Job
Only one portion of the data is to be written out: from the line bearing "scene.camera, scene.frame_end = cam, frame(seconds)" through the line bearing "return (m.translation, way, ob.name, place, normal)". Write it exactly as it appears.

Material for this exercise
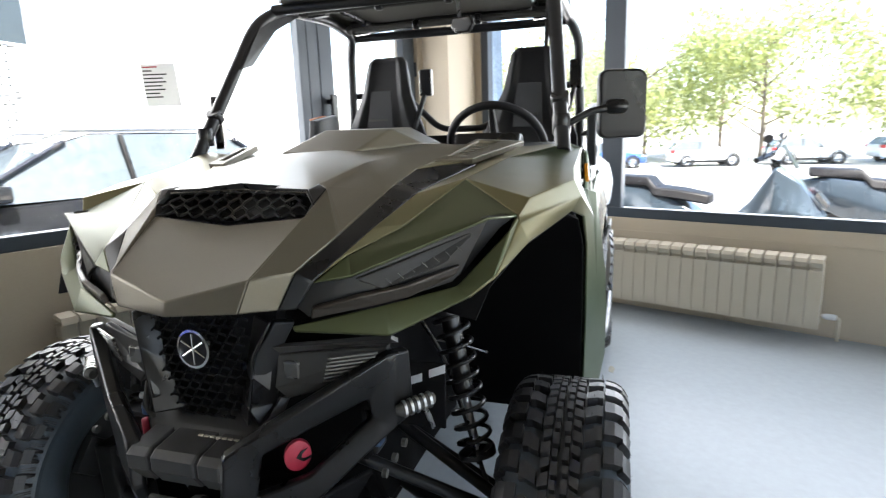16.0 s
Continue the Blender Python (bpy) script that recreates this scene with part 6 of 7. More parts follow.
# quad bikes
def quad(label, u, v, turn, body, accent, frame_col, scale=1.0):
    q = thing("quad_bike", label, "quad bike", Matrix.Translation(uv(u, v, .013)) @ Matrix.Rotation(radians(turn) - TURN, 4, "Z") @ Matrix.Scale(scale, 4), "quad bikes on show")
    # forward is -y of the thing; wheels at four corners
    for x, y, r, w in ((-.46, -.62, .265, .19), (.46, -.62, .265, .19), (-.43, .62, .255, .26), (.43, .62, .255, .26)):
        m = Matrix.Translation((x, y, r)) @ Matrix.Rotation(radians(90), 4, "Z")
        bm = lathe([(r * .50, -w / 2), (r * .86, -w / 2), (r * .95, -w * .40), (r * .97, 0), (r * .95, w * .40), (r * .86, w / 2), (r * .50, w / 2)], 28, m, True)
        carcass, bm = bm, bmesh.new()
        for k in range(22):
            for s in (-1, 1):
                a = k * 360 / 22 + (s > 0) * 8
                vs = len(bm.verts)
                ring_block(bm, a - 4.5, a + 4.5, r * .90, r * 1.0, s * w * .06, s * w * .47, 4 * s, 1.0)
                bm.verts.ensure_lookup_table()
                for vtx in bm.verts[vs:]:
                    vtx.co = m @ vtx.co
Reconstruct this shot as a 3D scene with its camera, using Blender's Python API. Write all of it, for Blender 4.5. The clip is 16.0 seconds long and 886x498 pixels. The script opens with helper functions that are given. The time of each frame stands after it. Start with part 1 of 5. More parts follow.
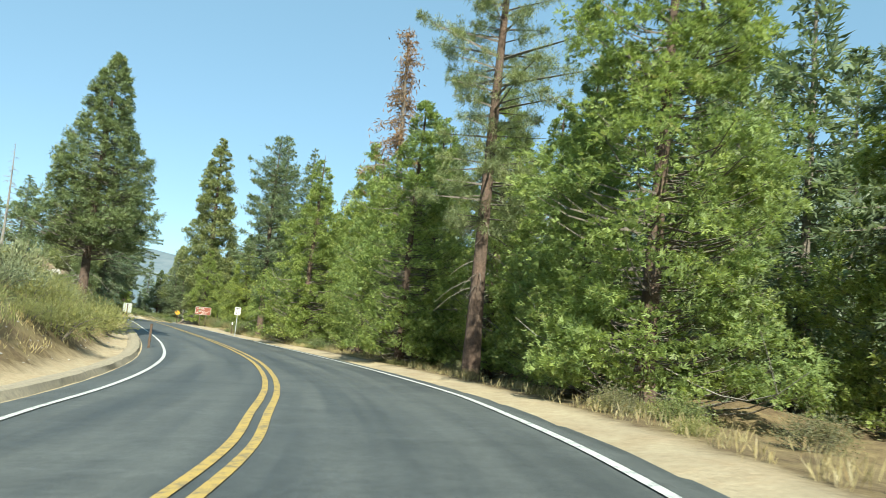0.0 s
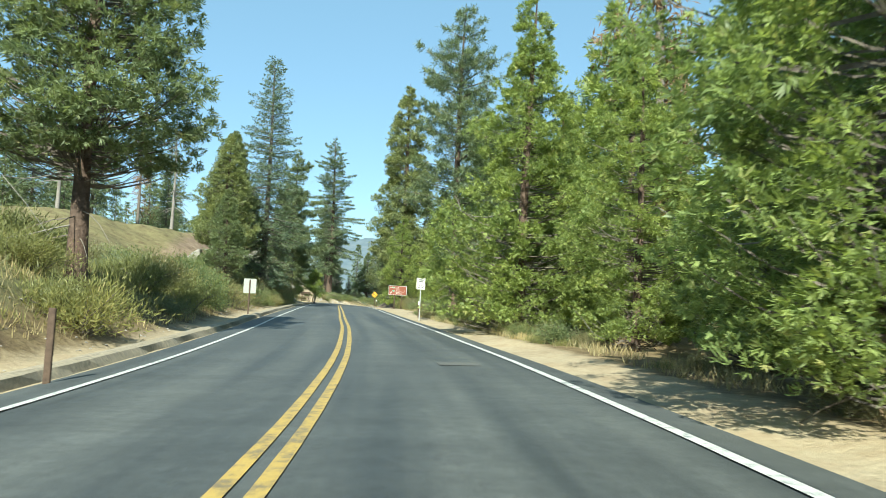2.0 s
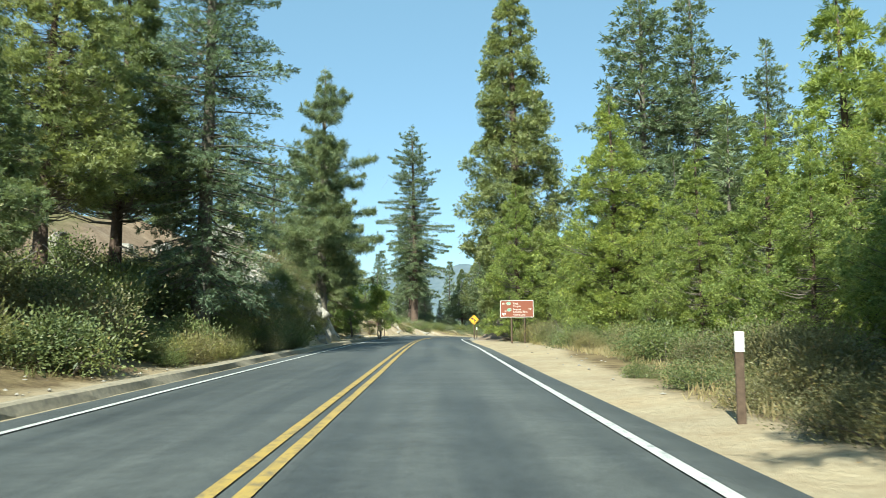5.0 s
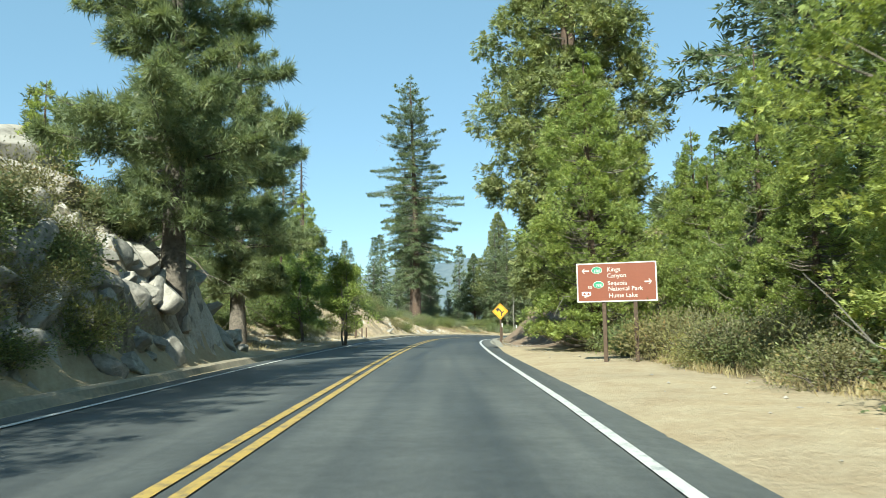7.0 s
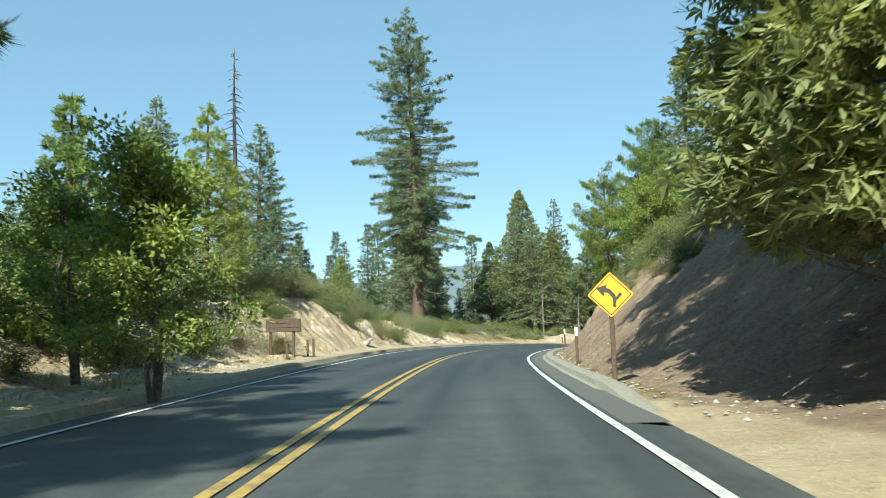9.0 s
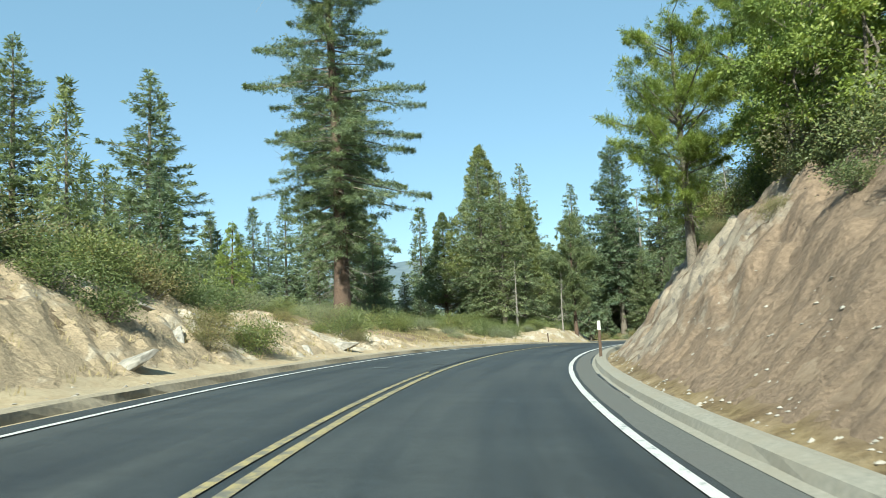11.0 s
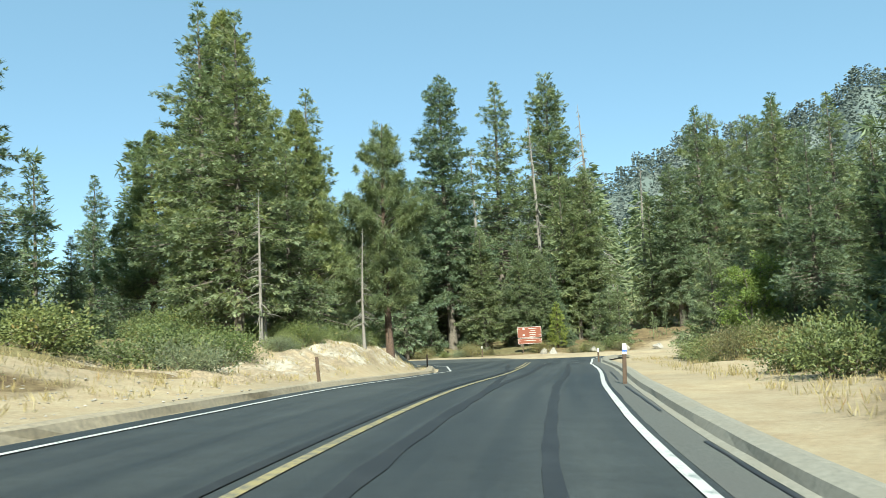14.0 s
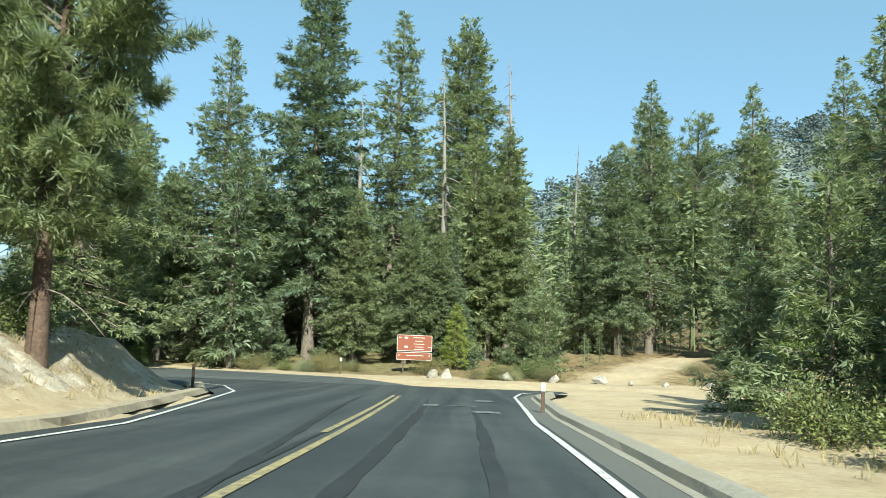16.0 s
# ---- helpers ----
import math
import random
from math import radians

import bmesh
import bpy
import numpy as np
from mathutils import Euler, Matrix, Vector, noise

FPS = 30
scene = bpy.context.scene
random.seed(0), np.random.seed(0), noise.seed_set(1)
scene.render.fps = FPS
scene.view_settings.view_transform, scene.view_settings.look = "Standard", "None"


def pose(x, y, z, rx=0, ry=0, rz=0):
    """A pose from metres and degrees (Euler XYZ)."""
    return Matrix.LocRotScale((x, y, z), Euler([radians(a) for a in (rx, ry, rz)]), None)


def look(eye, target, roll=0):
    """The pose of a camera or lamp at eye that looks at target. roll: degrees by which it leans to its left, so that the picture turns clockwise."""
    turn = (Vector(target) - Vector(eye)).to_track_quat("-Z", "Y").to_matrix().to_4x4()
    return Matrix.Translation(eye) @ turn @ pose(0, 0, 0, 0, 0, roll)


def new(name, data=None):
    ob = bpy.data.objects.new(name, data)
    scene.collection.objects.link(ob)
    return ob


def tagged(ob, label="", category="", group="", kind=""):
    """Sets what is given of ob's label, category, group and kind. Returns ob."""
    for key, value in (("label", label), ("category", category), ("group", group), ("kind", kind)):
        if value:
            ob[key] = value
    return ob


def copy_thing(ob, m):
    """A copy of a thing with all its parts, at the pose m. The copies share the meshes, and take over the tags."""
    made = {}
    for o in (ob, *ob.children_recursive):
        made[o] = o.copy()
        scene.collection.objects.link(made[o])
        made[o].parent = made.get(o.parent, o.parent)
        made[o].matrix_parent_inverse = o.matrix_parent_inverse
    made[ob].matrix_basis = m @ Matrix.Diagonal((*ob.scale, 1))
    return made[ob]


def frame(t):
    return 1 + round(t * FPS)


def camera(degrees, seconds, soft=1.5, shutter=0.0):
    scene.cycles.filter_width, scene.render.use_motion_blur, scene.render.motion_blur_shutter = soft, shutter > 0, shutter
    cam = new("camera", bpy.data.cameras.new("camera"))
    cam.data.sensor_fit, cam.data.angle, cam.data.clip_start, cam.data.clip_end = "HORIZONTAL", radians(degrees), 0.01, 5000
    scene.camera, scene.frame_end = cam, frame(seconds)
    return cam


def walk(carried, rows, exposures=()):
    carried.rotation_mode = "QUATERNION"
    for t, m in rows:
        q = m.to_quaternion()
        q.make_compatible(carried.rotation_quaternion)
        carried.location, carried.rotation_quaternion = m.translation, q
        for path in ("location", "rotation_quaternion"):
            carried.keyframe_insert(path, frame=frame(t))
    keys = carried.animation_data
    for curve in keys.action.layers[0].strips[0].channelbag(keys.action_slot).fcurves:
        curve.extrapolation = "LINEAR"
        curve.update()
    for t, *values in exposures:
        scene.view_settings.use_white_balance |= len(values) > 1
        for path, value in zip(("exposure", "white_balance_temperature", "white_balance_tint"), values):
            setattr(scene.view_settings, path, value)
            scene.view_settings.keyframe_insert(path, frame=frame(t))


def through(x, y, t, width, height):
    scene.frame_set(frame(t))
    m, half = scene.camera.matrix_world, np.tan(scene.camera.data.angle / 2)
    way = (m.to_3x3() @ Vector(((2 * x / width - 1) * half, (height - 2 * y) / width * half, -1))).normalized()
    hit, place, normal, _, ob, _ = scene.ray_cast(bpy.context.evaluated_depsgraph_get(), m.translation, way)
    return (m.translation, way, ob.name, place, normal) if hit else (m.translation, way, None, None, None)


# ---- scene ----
LENS = 58.0
cam = camera(LENS, 16.0, soft=0.6, shutter=0.12)
# seconds, eye x, y, z, yaw to the left, pitch up, roll
PATH = [
    (0, -0.000, -0.000, 1.080, 0.339, 7.265, 5.552),
    (0.5, -0.391, 5.933, 1.147, 4.574, 6.488, 5.191),
    (1, -1.208, 11.796, 1.191, 8.569, 5.684, 4.507),
    (1.5, -2.407, 17.592, 1.227, 12.193, 4.948, 3.715),
    (2, -4.003, 23.380, 1.258, 15.262, 4.487, 2.931),
    (2.5, -5.960, 29.482, 1.310, 17.728, 4.332, 2.177),
    (3, -8.109, 35.585, 1.390, 19.524, 4.565, 1.721),
    (3.5, -10.396, 41.761, 1.479, 20.722, 4.950, 1.235),
    (4, -12.782, 47.990, 1.576, 21.451, 5.400, 0.747),
    (4.5, -15.230, 54.251, 1.677, 21.837, 5.828, 0.283),
    (5, -17.700, 60.522, 1.781, 22.010, 6.148, -0.129),
    (5.5, -20.155, 66.783, 1.884, 22.097, 6.272, -0.461),
    (6, -22.557, 73.012, 1.985, 22.227, 6.113, -0.685),
    (6.5, -24.999, 79.179, 2.080, 22.402, 5.905, -0.860),
    (7, -27.545, 85.329, 2.163, 22.660, 5.777, -0.920),
    (7.5, -30.136, 91.406, 2.245, 22.973, 5.709, -0.925),
    (8, -32.773, 97.643, 2.319, 23.265, 5.815, -1.324),
    (8.5, -35.369, 103.894, 2.379, 23.398, 5.968, -1.589),
    (9, -37.909, 110.144, 2.427, 23.320, 6.116, -1.778),
    (9.5, -40.380, 116.381, 2.464, 22.978, 6.210, -1.945),
    (10, -42.767, 122.591, 2.491, 22.318, 6.201, -2.148),
    (10.5, -45.055, 128.761, 2.509, 21.289, 6.039, -2.444),
    (11, -47.231, 134.878, 2.518, 19.838, 5.673, -2.888),
    (11.5, -49.210, 141.107, 2.518, 17.886, 5.407, -3.222),
    (12, -50.963, 147.534, 2.477, 15.685, 5.257, -3.441),
    (12.5, -52.432, 154.056, 2.448, 13.341, 5.254, -3.633),
    (13, -53.544, 160.562, 2.408, 10.985, 5.339, -3.660),
    (13.5, -54.398, 167.139, 2.358, 8.529, 5.498, -3.379),
    (14, -54.989, 173.903, 2.295, 6.088, 5.850, -2.913),
    (14.5, -55.207, 180.729, 2.216, 3.659, 6.314, -1.982),
    (15, -55.091, 187.166, 2.116, 1.670, 6.685, -0.823),
    (15.5, -54.736, 193.371, 1.963, 0.168, 6.860, 0.527),
    (16, -54.344, 199.506, 1.774, -0.667, 6.772, 2.238),
]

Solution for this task
    scene.camera, scene.frame_end = cam, frame(seconds)
    return cam


def walk(carried, rows, exposures=()):
    carried.rotation_mode = "QUATERNION"
    for t, m in rows:
        q = m.to_quaternion()
        q.make_compatible(carried.rotation_quaternion)
        carried.location, carried.rotation_quaternion = m.translation, q
        for path in ("location", "rotation_quaternion"):
            carried.keyframe_insert(path, frame=frame(t))
    keys = carried.animation_data
    for curve in keys.action.layers[0].strips[0].channelbag(keys.action_slot).fcurves:
        curve.extrapolation = "LINEAR"
        curve.update()
    for t, *values in exposures:
        scene.view_settings.use_white_balance |= len(values) > 1
        for path, value in zip(("exposure", "white_balance_temperature", "white_balance_tint"), values):
            setattr(scene.view_settings, path, value)
            scene.view_settings.keyframe_insert(path, frame=frame(t))


def through(x, y, t, width, height):
    scene.frame_set(frame(t))
    m, half = scene.camera.matrix_world, np.tan(scene.camera.data.angle / 2)
    way = (m.to_3x3() @ Vector(((2 * x / width - 1) * half, (height - 2 * y) / width * half, -1))).normalized()
    hit, place, normal, _, ob, _ = scene.ray_cast(bpy.context.evaluated_depsgraph_get(), m.translation, way)
    return (m.translation, way, ob.name, place, normal) if hit else (m.translation, way, None, None, None)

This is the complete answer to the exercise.